Feels like Christmas

I saw an ad the other day for a mall here in Hong Kong, proclaiming it to be the place to experience a "True Christmas," on account of over 100 true Christmas trees. And of course, I scoffed, rolling my eyes at the idea that "true" Christmas is found in a mall, or in real Christmas trees, for that matter.
Until I remembered that shortly after we decorated and lit our Christmas tree (Finn's first "real" one) I thought to myself "it really feels like Christmas now."

Our Hong Kong Christmases (this is our third) have made it clear just how important the secular side of this holiday is to me, and I suspect, in fact, that most of my joy comes from cultural traditions more than the spiritual aspect. (This, in spite of the fact that we emphasize the spiritual side, observing advent, doing special advent devotions, etc.) But cookies and cards and decorations  ... it's just good. And when else in the year do we bring a whole tree inside our homes, for goodness' sake?

So anyway. I like the traditions. And I'm done with looking down on them, even when they have nothing to do with the nativity. (Well, I will look down on Porsche's advent calendar. Did you see that? Just a little obscene.)
This year our joy comes in large part to having a new baby around--watching Willa come into her personhood, and watching Finn fall in love with her.

Our joy, though, is tinged with grief--with a newly conscious and close understanding of sorrow, watching our friends watch their baby die. This feels like the first grown-up grief of our lives (or our friends' lives): No cookie-care-packages or positive attitudes will make this better. And I know that this is the point where I should say something inspirational about how the only answer to the real grief of a baby's death is the real Christmas--the baby in the manger. But though I can affirm that as true, what I believe, it's hard to make the connection right now.

Our joy also has an urgency to it, a responsibility, as if knowing how blessed we are compels us to remember it all the time. But of course, no one can live like that constantly, at least we can't. So we still get cross with Finn and tired of pacing the floor with Willa, even while crying inside for baby Jack and bracing ourselves for whatever other tragedy is waiting in the wings.

And so back to Christmas. The lines that ring in my head are from Rory Cooney's Carol of the Stranger: "Welcome tiny stranger, to hunger and frost, to armored invaders, to paradise lost."

Not very cheery I know. (And to be fair, we have Rosemary Clooney's version of Jingle Bells on repeat around here, so those words ring in my head too.)

But here's a truth I can affirm. If God didn't promise to protect us from all the bad things that can happen, God does promise God's presence with us in those bad things. And where is that presence more prominently displayed than in the form of a baby? God in flesh. Eternity trapped in mortality. A wonder, indeed.

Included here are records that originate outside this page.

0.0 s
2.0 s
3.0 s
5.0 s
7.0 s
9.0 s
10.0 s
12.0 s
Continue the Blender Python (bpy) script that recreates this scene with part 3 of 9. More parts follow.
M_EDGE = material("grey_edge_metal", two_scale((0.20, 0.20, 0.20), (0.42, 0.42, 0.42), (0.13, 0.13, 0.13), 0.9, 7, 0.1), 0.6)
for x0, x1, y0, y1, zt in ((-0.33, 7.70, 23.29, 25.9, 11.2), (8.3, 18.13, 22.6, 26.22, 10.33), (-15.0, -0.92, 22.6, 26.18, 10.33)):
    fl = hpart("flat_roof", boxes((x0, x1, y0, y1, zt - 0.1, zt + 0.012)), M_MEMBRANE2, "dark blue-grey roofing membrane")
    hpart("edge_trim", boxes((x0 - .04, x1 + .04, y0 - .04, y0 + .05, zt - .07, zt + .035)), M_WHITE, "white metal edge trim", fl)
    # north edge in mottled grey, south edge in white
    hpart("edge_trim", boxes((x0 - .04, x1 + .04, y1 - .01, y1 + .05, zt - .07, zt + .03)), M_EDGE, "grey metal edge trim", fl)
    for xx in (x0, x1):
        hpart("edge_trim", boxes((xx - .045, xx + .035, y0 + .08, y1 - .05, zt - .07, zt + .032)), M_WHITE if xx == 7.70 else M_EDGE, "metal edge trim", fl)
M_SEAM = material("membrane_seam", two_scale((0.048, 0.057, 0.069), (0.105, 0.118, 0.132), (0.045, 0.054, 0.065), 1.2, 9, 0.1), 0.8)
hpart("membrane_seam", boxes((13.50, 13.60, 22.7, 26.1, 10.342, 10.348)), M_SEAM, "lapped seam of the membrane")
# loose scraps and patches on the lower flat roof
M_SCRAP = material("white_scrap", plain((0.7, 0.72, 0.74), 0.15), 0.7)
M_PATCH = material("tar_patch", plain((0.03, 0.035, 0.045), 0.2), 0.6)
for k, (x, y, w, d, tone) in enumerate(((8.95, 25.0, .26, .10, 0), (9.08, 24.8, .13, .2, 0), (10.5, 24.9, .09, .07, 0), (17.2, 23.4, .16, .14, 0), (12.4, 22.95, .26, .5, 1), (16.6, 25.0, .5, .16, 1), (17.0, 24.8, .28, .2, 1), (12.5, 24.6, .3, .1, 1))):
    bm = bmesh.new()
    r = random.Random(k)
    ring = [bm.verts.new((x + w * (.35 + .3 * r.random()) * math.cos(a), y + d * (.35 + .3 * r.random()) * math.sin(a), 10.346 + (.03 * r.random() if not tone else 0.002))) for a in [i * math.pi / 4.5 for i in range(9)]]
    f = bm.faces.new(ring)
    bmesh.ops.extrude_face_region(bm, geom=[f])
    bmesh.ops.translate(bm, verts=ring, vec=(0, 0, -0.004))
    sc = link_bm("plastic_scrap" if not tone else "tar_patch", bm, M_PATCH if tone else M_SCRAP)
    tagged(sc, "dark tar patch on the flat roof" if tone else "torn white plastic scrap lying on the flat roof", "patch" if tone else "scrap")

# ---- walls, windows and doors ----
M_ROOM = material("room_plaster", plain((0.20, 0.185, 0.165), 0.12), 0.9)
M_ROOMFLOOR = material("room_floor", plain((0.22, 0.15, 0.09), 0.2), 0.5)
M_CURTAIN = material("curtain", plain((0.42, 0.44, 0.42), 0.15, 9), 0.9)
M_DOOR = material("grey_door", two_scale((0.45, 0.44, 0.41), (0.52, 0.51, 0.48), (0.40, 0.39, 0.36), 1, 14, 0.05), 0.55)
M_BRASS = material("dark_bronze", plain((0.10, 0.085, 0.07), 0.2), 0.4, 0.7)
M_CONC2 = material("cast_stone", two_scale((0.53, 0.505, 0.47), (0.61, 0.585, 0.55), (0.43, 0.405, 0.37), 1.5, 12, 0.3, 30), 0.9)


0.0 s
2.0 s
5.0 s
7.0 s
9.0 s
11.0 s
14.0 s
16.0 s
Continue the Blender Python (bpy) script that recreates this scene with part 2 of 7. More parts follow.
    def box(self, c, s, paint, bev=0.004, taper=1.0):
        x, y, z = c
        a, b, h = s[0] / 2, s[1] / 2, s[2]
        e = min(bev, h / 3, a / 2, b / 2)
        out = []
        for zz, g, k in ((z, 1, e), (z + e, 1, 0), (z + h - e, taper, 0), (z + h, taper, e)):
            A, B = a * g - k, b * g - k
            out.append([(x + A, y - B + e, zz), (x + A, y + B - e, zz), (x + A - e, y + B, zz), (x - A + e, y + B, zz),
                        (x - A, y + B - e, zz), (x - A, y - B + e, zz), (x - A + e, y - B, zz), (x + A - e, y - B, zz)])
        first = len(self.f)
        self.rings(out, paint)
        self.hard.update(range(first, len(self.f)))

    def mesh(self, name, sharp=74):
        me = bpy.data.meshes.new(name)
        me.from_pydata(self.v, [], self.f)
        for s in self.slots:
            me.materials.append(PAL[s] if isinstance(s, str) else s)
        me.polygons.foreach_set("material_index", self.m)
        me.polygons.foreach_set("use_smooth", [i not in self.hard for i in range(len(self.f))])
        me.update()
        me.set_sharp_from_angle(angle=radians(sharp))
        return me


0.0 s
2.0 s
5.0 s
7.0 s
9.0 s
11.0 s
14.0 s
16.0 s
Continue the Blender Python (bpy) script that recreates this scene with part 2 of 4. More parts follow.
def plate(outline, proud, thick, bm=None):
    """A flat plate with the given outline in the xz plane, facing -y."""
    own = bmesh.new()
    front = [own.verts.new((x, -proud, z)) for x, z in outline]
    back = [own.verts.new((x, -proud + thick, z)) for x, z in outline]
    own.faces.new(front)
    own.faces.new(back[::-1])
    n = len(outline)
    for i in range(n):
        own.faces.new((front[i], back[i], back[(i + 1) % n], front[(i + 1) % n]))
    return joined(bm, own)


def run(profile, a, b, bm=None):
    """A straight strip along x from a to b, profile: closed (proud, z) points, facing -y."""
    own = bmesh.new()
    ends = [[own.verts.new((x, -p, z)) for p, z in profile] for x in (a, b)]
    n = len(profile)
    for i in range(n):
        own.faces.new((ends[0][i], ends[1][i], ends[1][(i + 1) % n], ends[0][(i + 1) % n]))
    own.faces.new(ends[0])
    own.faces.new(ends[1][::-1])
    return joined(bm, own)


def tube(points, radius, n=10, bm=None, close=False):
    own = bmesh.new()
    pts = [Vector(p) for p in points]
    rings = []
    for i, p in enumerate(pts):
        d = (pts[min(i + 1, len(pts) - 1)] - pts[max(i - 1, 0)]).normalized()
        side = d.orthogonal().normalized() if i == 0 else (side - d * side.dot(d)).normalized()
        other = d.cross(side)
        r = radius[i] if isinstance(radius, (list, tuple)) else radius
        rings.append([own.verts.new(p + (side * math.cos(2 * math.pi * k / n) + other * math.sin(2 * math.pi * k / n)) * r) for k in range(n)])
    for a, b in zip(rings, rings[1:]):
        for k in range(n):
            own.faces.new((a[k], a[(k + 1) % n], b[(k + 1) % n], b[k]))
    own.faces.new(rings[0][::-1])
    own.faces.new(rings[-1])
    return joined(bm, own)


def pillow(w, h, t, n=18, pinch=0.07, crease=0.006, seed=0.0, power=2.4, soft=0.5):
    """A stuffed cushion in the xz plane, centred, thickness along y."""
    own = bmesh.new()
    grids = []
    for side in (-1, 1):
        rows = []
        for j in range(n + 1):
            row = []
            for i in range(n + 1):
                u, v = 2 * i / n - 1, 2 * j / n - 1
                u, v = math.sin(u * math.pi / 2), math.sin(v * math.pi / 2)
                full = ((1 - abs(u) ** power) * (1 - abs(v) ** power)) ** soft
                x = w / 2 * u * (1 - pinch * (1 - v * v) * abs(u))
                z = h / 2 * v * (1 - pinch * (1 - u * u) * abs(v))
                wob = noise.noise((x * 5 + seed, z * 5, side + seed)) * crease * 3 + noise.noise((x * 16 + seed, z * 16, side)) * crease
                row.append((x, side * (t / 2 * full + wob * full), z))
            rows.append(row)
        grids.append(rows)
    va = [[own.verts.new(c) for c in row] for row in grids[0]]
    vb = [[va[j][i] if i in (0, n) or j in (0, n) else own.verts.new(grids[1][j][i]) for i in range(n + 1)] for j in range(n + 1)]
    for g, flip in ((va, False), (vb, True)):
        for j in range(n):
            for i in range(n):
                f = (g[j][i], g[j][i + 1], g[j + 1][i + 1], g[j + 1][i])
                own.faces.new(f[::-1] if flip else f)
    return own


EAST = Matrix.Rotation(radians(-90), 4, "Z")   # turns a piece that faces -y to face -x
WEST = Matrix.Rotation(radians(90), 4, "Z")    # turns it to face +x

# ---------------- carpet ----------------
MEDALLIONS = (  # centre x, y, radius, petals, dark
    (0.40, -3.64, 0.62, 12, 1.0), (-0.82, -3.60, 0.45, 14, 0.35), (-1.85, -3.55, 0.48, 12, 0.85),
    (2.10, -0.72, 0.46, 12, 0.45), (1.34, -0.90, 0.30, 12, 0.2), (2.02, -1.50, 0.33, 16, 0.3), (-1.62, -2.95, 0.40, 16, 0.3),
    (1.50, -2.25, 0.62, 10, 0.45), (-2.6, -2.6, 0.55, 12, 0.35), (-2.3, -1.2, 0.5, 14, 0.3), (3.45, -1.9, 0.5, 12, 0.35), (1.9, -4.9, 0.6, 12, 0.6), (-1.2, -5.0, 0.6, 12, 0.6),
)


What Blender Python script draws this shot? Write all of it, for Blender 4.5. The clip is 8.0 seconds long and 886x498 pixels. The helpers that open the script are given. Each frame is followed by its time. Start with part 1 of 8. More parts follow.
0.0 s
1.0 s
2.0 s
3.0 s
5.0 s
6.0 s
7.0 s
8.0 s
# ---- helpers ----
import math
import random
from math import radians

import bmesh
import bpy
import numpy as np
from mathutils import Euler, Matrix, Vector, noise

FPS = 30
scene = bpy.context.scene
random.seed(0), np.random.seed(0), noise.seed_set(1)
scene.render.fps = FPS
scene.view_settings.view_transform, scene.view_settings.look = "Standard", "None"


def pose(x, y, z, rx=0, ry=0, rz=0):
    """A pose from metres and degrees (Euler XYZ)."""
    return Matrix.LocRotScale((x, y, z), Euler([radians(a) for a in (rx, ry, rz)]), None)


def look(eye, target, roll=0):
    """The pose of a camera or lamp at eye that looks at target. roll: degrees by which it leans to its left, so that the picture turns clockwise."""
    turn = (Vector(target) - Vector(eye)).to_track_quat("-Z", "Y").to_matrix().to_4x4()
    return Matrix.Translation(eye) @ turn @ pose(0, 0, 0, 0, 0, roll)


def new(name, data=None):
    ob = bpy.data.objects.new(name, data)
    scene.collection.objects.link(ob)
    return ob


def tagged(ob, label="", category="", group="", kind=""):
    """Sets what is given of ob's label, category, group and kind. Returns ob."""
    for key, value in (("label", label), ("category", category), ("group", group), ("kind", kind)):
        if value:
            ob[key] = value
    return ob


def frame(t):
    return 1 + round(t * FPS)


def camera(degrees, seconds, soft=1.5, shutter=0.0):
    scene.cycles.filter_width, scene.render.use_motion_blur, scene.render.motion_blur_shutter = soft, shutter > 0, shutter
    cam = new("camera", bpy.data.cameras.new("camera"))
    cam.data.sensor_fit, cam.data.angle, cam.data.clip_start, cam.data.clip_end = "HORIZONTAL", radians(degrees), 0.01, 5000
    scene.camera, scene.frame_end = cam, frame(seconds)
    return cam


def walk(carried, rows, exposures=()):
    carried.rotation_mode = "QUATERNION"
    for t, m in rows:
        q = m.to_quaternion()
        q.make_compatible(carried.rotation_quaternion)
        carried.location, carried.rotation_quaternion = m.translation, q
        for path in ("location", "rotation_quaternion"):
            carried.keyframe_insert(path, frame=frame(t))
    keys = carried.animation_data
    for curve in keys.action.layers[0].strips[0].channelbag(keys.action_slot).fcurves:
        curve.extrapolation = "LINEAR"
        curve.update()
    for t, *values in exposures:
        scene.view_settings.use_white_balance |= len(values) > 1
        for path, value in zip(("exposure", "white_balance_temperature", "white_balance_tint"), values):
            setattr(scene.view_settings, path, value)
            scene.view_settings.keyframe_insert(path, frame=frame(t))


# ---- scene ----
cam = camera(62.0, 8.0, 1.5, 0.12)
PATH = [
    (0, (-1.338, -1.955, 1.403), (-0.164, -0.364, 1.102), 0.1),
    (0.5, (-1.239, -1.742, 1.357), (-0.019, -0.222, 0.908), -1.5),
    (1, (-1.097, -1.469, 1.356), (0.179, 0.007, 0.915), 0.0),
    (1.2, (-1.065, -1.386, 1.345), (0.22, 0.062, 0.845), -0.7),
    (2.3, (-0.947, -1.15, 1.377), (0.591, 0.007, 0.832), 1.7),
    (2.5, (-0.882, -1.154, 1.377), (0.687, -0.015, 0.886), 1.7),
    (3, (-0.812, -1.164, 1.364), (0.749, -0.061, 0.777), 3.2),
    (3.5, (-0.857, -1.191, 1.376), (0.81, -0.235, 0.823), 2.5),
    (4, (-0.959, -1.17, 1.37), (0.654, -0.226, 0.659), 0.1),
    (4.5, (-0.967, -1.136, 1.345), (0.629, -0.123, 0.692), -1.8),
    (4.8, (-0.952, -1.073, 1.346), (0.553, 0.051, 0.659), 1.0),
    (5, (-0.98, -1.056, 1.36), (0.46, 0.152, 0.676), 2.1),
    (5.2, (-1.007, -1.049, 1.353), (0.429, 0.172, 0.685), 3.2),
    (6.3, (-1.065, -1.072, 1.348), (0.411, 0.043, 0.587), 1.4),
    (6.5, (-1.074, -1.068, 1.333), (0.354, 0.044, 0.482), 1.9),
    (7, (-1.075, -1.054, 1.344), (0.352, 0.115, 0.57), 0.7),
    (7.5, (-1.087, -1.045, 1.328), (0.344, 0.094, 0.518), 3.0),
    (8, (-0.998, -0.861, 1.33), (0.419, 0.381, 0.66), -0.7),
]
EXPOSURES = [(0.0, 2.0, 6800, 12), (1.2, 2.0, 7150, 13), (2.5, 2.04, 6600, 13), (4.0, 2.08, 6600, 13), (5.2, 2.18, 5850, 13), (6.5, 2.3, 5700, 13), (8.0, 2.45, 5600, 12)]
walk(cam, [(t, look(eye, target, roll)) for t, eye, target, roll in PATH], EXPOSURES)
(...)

Welcome, all Wonders in one sight!
   Eternity shut in a span.
Summer in winter, day in night,
   Heaven in earth, and God in man.
Great little One! Whose all-embracing birth
Lifts earth to heaven, stoops heaven to earth.

(Richard Crashaw) 


MooreMama said...

About 6 years ago, my "work BFF", another close friend of ours, and I "decided" (haha) that we'd all get pregnant at the same time and have out babies together.
Three years later, we did. Those babies were Cash, Andee, and Callie. Callie was born 9/10, Andee was 9/17, and Cash was 11/1.

When Cash was 9 months old, he was diagnosed with a Wilms tumor and a team at OU Children's Hospital removed a softball sized tumor and his left kidney. When pathology came back, they discovered that it wasn't a Wilms tumor, it was the Wilms tumor's very nasty cousin - the Rhabdoid tumor. A scan revealed metz on his lungs, in his abdominal cavity, and a quarter-sized tumor in his brain.
Cash had 3 (or 4?) surgeries in the next few months and a very aggressive and specialized chemo regimin. He died last March, when he was 16 1/2 months old.

I look at my own miracle baby and see her running around, jabbering and laughing and dancing, and I wish more than anything that Cash was there with her, screaming "NO!" and laughing at his own silliness or turning circles until he collapsed in a dizzy giggly puddle on the floor.

It's hard, Monte. I don't have any advice or wise words, but I do know how looking at your own healthy baby can make your heart leap for joy and break into a million pieces all at the same time.

Monte said...

Thanks, Jessica. That's exactly what it feels like.

Krissie said...

yes, it's a very strange thing... I don't know that I've ever known sorrow or grief like I do right now for JJ and Erin and little Maya. I like what you had to say about God being present... it is so true.